Source excerpt:
_ _ _ _ _
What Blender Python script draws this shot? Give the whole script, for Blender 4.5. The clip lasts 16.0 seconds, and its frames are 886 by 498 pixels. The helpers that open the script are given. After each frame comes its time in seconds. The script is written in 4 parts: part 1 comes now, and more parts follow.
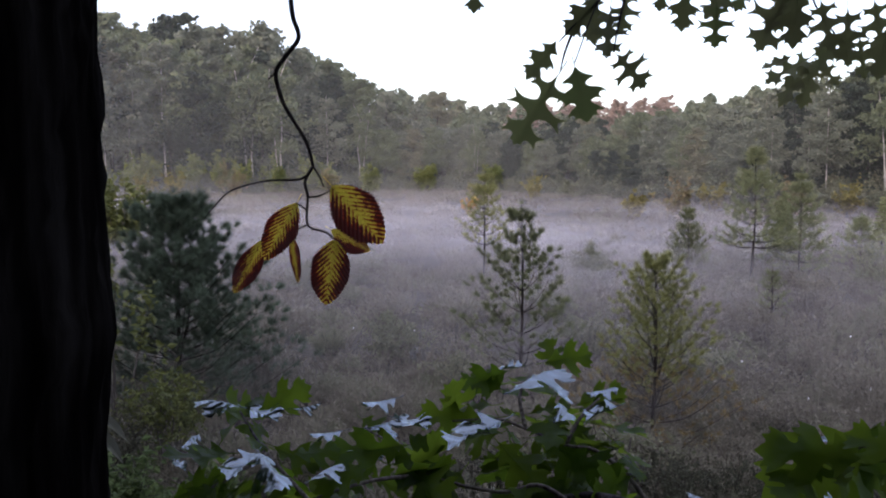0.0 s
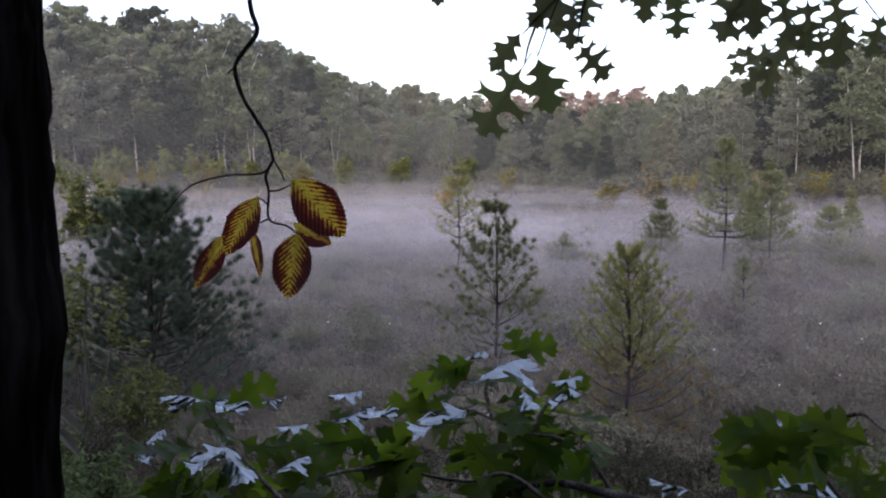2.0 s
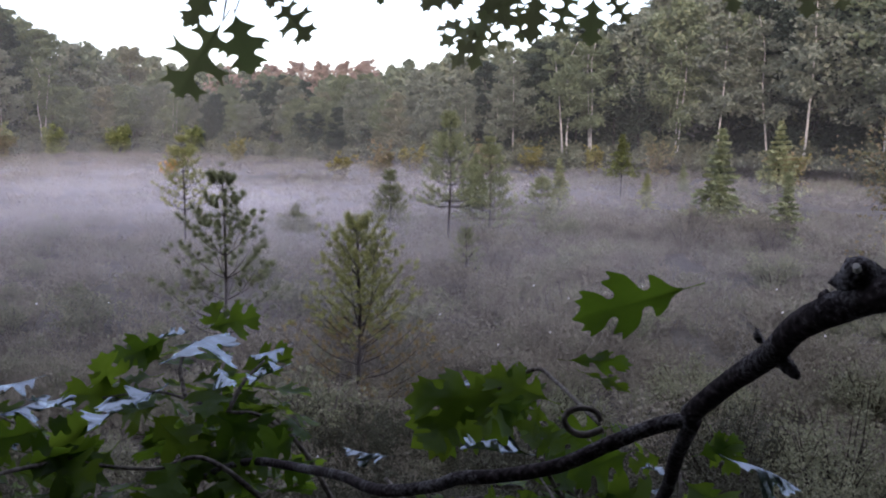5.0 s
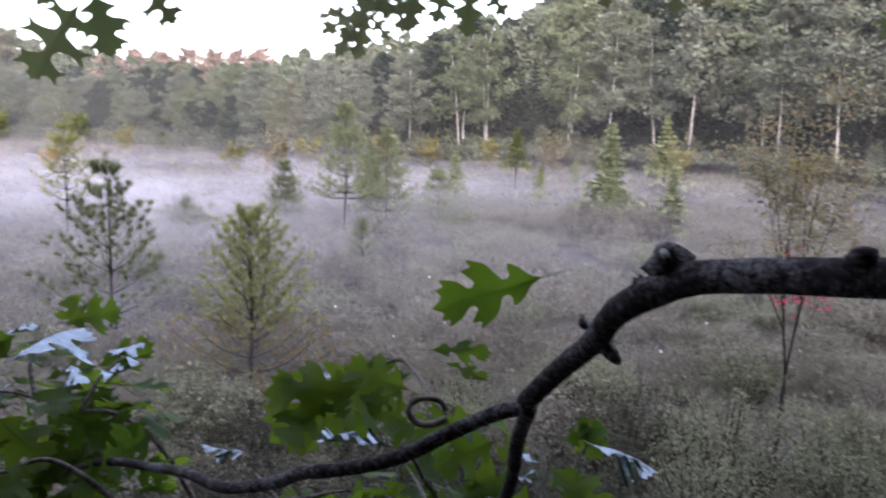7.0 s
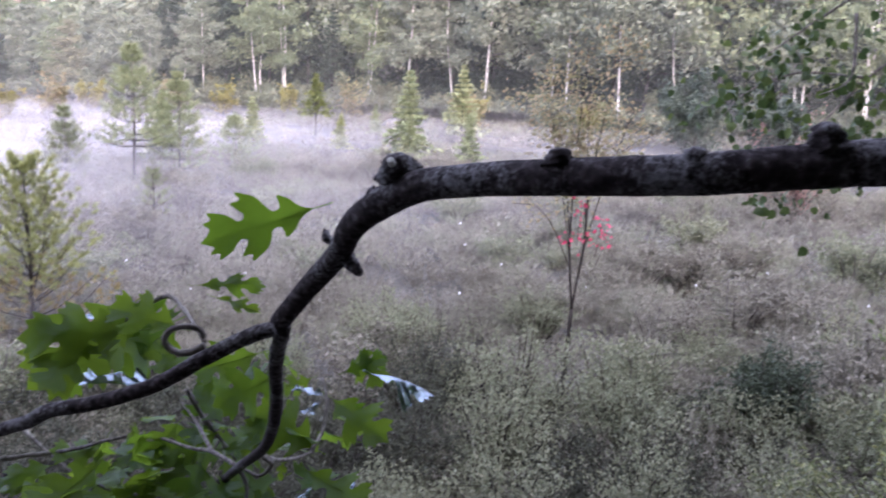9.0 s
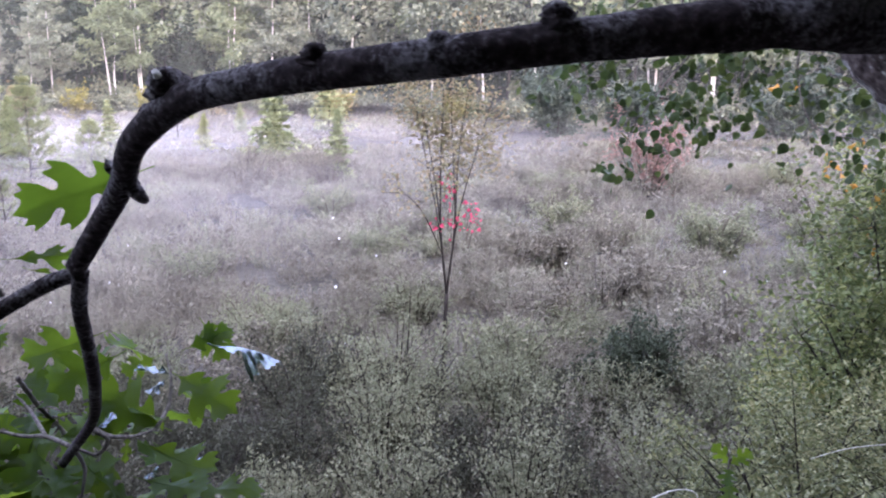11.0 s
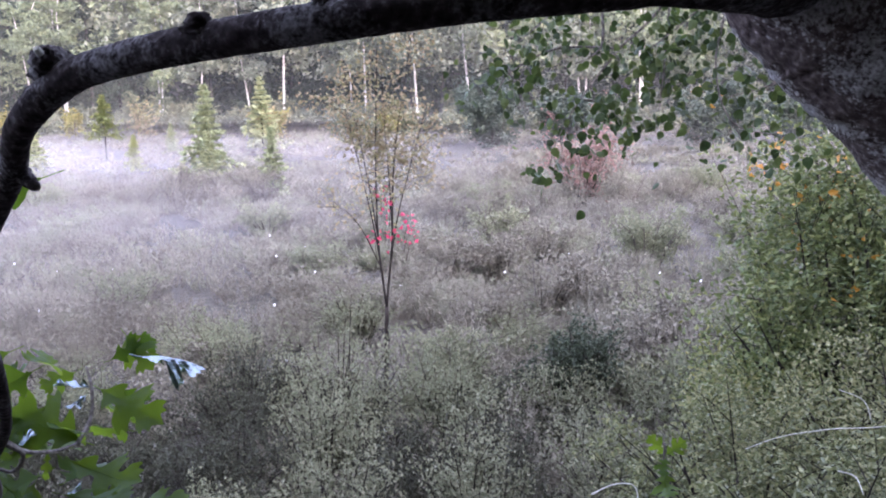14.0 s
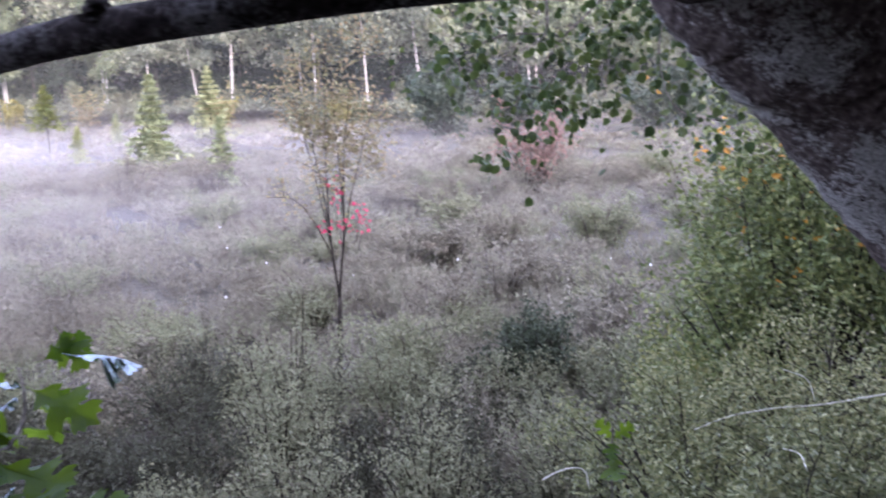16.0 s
_ _ _ _ _
Task directions: Set every line down exactly as written, leaving each picture out.

Solution for this problem:
What Blender Python script draws this shot? Give the whole script, for Blender 4.5. The clip lasts 16.0 seconds, and its frames are 886 by 498 pixels. The helpers that open the script are given. After each frame comes its time in seconds. The script is written in 4 parts: part 1 comes now, and more parts follow.
0.0 s
2.0 s
5.0 s
7.0 s
9.0 s
11.0 s
14.0 s
16.0 s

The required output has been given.